◆ COLLECTED DATA ◆
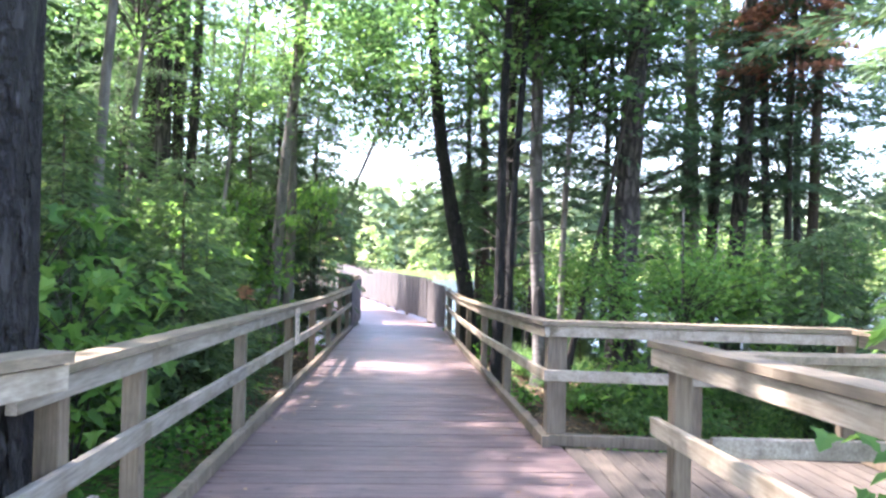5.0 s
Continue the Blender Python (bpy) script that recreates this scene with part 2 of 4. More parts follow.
def timber(name, me, p, q, w, h, parent, label=""):
    """A timber from p to q, w wide across and h high; p and q lie on the middle of its section."""
    p, q = Vector(p), Vector(q)
    d = q - p
    yaxis = d.normalized()
    x = yaxis.cross(Vector((0, 0, 1))).normalized()
    z = x.cross(yaxis)
    m = Matrix((x * w, yaxis * d.length, z * h)).transposed().to_4x4()
    m.translation = (p + q) / 2
    inv = parent.matrix_basis.inverted() if parent else Matrix()
    ob = share(name, me, parent, inv @ m)
    if label:
        ob["label"] = label
    return ob


def upright(name, me, x, y, z0, z1, w, d, parent, turn=0.0, lean=0.0):
    m = Matrix.Translation((x, y, (z0 + z1) / 2)) @ Matrix.Rotation(turn, 4, "Z") @ Matrix.Rotation(lean, 4, "Y") @ Matrix.Diagonal((w, d, z1 - z0, 1))
    return share(name, me, parent, parent.matrix_basis.inverted() @ m)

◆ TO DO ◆
Copy out every line of the material above exactly, skipping the pictures.

◆ WORKED SOLUTION ◆
5.0 s
Continue the Blender Python (bpy) script that recreates this scene with part 2 of 4. More parts follow.
def timber(name, me, p, q, w, h, parent, label=""):
    """A timber from p to q, w wide across and h high; p and q lie on the middle of its section."""
    p, q = Vector(p), Vector(q)
    d = q - p
    yaxis = d.normalized()
    x = yaxis.cross(Vector((0, 0, 1))).normalized()
    z = x.cross(yaxis)
    m = Matrix((x * w, yaxis * d.length, z * h)).transposed().to_4x4()
    m.translation = (p + q) / 2
    inv = parent.matrix_basis.inverted() if parent else Matrix()
    ob = share(name, me, parent, inv @ m)
    if label:
        ob["label"] = label
    return ob


def upright(name, me, x, y, z0, z1, w, d, parent, turn=0.0, lean=0.0):
    m = Matrix.Translation((x, y, (z0 + z1) / 2)) @ Matrix.Rotation(turn, 4, "Z") @ Matrix.Rotation(lean, 4, "Y") @ Matrix.Diagonal((w, d, z1 - z0, 1))
    return share(name, me, parent, parent.matrix_basis.inverted() @ m)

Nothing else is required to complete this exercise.